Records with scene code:
__________________________________________________

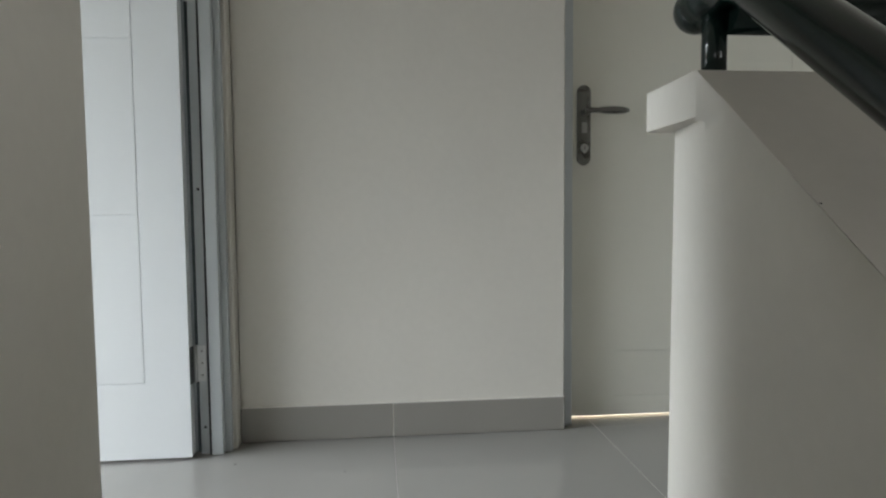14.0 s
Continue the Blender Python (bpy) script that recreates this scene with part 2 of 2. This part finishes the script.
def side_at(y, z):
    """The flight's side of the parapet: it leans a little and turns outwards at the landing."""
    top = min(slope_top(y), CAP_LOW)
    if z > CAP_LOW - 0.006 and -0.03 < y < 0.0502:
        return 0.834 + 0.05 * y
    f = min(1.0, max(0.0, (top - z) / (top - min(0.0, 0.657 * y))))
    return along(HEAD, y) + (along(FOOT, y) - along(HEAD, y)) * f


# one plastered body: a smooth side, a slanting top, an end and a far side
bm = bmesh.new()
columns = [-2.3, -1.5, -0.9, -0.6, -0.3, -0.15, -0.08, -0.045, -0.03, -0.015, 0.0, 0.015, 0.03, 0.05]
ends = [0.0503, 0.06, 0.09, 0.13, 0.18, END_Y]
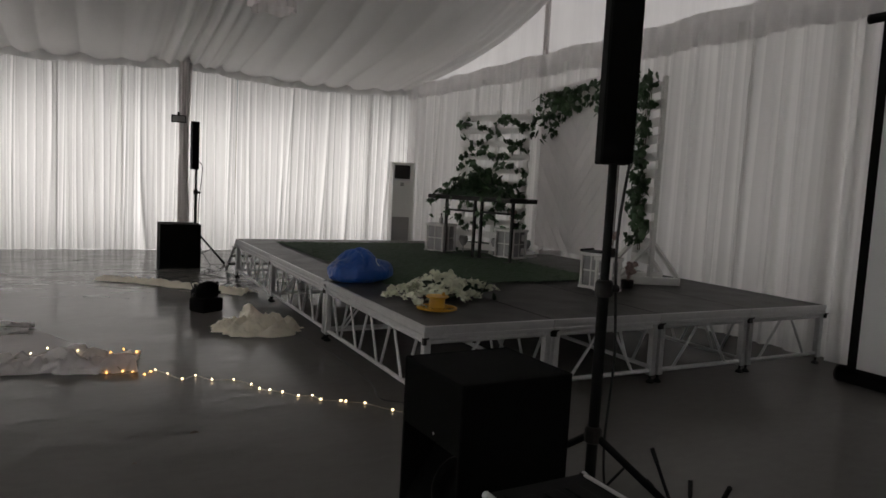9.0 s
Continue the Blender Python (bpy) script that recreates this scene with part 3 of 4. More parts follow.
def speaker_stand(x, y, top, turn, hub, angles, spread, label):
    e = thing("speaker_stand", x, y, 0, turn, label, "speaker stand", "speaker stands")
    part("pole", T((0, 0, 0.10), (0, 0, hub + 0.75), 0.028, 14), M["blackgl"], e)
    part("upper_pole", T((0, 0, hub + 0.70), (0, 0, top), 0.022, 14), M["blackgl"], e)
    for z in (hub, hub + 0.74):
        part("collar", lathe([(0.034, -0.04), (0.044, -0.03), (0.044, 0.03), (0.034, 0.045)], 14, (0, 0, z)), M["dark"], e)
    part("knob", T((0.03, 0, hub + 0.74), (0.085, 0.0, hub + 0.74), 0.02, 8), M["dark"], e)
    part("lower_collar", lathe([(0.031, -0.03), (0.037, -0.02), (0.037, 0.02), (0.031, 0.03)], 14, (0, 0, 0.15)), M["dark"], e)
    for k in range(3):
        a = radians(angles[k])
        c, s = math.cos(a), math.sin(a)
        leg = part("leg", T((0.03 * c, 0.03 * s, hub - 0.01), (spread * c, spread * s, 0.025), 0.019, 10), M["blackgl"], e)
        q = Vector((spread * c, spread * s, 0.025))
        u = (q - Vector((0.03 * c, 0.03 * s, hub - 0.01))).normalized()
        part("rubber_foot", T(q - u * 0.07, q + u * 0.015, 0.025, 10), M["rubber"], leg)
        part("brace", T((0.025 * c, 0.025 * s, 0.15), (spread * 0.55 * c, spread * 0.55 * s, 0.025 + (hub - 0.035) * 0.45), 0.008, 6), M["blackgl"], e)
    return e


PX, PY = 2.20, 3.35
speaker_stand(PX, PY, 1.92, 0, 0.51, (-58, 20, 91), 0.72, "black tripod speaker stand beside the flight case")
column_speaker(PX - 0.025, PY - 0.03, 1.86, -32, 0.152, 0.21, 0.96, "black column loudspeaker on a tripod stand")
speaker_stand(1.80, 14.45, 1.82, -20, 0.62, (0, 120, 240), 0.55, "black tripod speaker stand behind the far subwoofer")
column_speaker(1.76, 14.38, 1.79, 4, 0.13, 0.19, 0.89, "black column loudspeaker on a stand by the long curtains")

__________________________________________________

◆ YOUR TASK:
Without the pictures, write out the lines from the beginning of the entries through the line with "return along(HEAD, y)".

◆ ANSWER:
14.0 s
Continue the Blender Python (bpy) script that recreates this scene with part 2 of 2. This part finishes the script.
def side_at(y, z):
    """The flight's side of the parapet: it leans a little and turns outwards at the landing."""
    top = min(slope_top(y), CAP_LOW)
    if z > CAP_LOW - 0.006 and -0.03 < y < 0.0502:
        return 0.834 + 0.05 * y
    f = min(1.0, max(0.0, (top - z) / (top - min(0.0, 0.657 * y))))
    return along(HEAD, y) + (along(FOOT, y) - along(HEAD, y)) * f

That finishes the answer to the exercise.